Taking Students Out of Traliers

Weast asks for $956 million for new schools.

Parents with children in the public schools have been complaining for years about the outdated facilities and growing number of trailers at schools across the county.

On Oct. 30, School Superintendent Jerry Weast came to Potomac to announce the price tag for the upgrades, $956 million over five years.

“I could have asked for more,” Weast said at a press conference at Bells Mill Elementary in Potomac. “The need is substantiated for more.”

The amount requested is $319 million more than the previously approved Capital Improvements Program, the officially term for the county budget for major construction or renovation.

The project would open five new schools and re-open five others. It would also build additions on 21 schools, gymnasiums in 33 elementary schools, and refurbish restrooms in 50 schools.

Weast estimates that if the project is built, the number of portable classrooms will drop from nearly 700 to approximately 300. He further estimates that if it is not built, the number of portables will increase to 1,000.

Weast argues that this project is necessary just for schools to catch up during what school demographers predict will be a lull in the increase in enrollment. “Even if we build out this plan, we’ll be back in the future,” Weast said.
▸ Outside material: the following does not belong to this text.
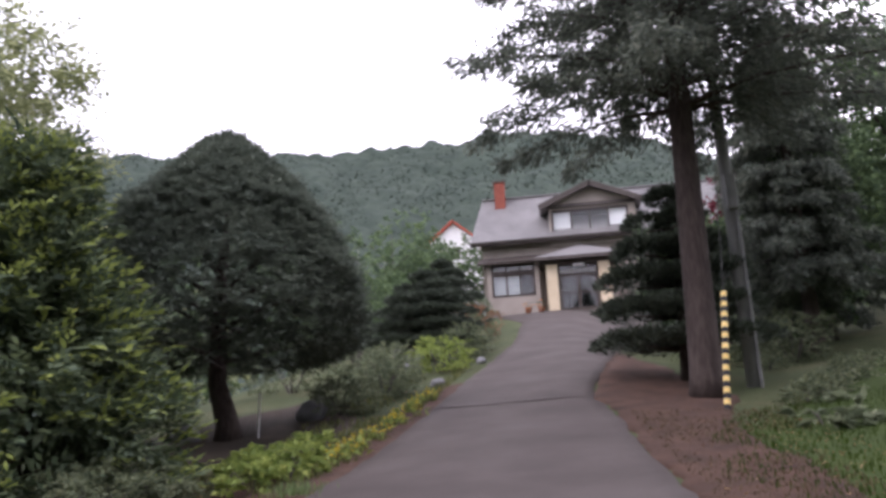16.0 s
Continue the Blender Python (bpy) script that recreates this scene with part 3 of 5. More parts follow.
def crack(pts, width, mat, dz, label, seed):
    fine, loc = [], np.random.default_rng(seed)
    for a, b in zip(pts, pts[1:]):
        for t in np.linspace(0, 1, 7)[:-1]:
            fine.append((a[0] + (b[0] - a[0]) * t + loc.normal(0, 0.025), a[1] + (b[1] - a[1]) * t + loc.normal(0, 0.025)))
    fine.append(pts[-1])
    vs = []
    for i, (x, y) in enumerate(fine):
        w = width * loc.uniform(0.3, 1.2)
        d = Vector(fine[min(i + 1, len(fine) - 1)]) - Vector(fine[max(i - 1, 0)])
        nrm = Vector((-d.y, d.x)).normalized() * w
        for s in (-1, 1):
            vs.append((x + nrm.x * s, y + nrm.y * s, ground(x, y) + dz))
    ob = mesh_object("crack", quads("crack", vs, [(2 * i, 2 * i + 1, 2 * i + 3, 2 * i + 2) for i in range(len(fine) - 1)]), mat)
    return tagged(ob, label, "crack", kind="structure")


for k, pts in enumerate([[(-2.6, 9.0), (-2.2, 9.7), (-2.3, 10.4)], [(-1.6, 8.9), (-1.4, 10.2), (-1.15, 11.4), (-1.2, 12.6)], [(-2.4, 11.5), (-1.9, 12.4), (-2.0, 13.8)], [(-0.6, 13.5), (-0.9, 15.2), (-0.6, 17.0)], [(-2.2, 5.2), (-1.5, 6.4), (-1.4, 7.6)]]):
    crack(pts, 0.005, M["crackfill"], 0.0545, "thin dark crack in the road asphalt", k)
crack([(-16.9, 24.75), (-16.8, 26.2), (-16.75, 27.5)], 0.05, M["gutter"], 0.052, "pale joint across the driveway", 9)
# ---------------------------------------------------------------- hills
CREST = [(-60, 6), (-12, 7.4), (-4, 8.3), (-1, 8.5), (2, 8.3), (4.5, 7.4), (6, 7.2), (9, 8.4), (11.5, 9.6), (15, 10.1), (19, 9.8), (22, 9.1), (27, 9.7), (33, 11.0), (44, 11.9), (60, 14.5), (69, 16.4), (77, 18.5), (81, 20), (85, 21), (88, 21.8), (93, 22.4), (96, 21.4), (104, 20.9), (112, 21), (120, 20.4), (125, 19), (160, 12), (200, 8)]
az = np.radians(np.concatenate([np.arange(-60, -12, 1.2), np.arange(-12, 128, 0.38), np.arange(128, 200.1, 1.2)]))
rad = np.concatenate([np.linspace(95, 180, 30), np.linspace(182, 290, 62)])
hv = []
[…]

Patricia O’Neill, president of the School Board, is also in favor of the plan. “I know it’s not going to address all of our problems, but it will go a long way,” O’Neill said.

Weast believes it will be a hard fight for the funding. “These are hard times, these are hard decisions,” he said.

Neither Weast nor O’Neill will be making those decisions, however, because the school board does not have taxing authority.

Some of Potomac elected representatives expressed a desire to fund the budget. “We need to make sure we can do this,” said Sen. Rob Garagiola (R-15). Garagiola echoed Weast’s comments that capital projects, which are often funded with bonds, are better to start when interest rates are low, as they are now. “It’s more cost effective to do something like this now,” Garagiola said.

“I certainly think it’s worth trying. I think it’s a laudable ambition,” said Montgomery County Councilmember Howard Denis (R-1). “I really like the idea of cutting the portables in half.”

Denis also thinks that bonding would be the most likely way of getting all the funding. “We certainly, by raising the bond limit, put this in play,” he said.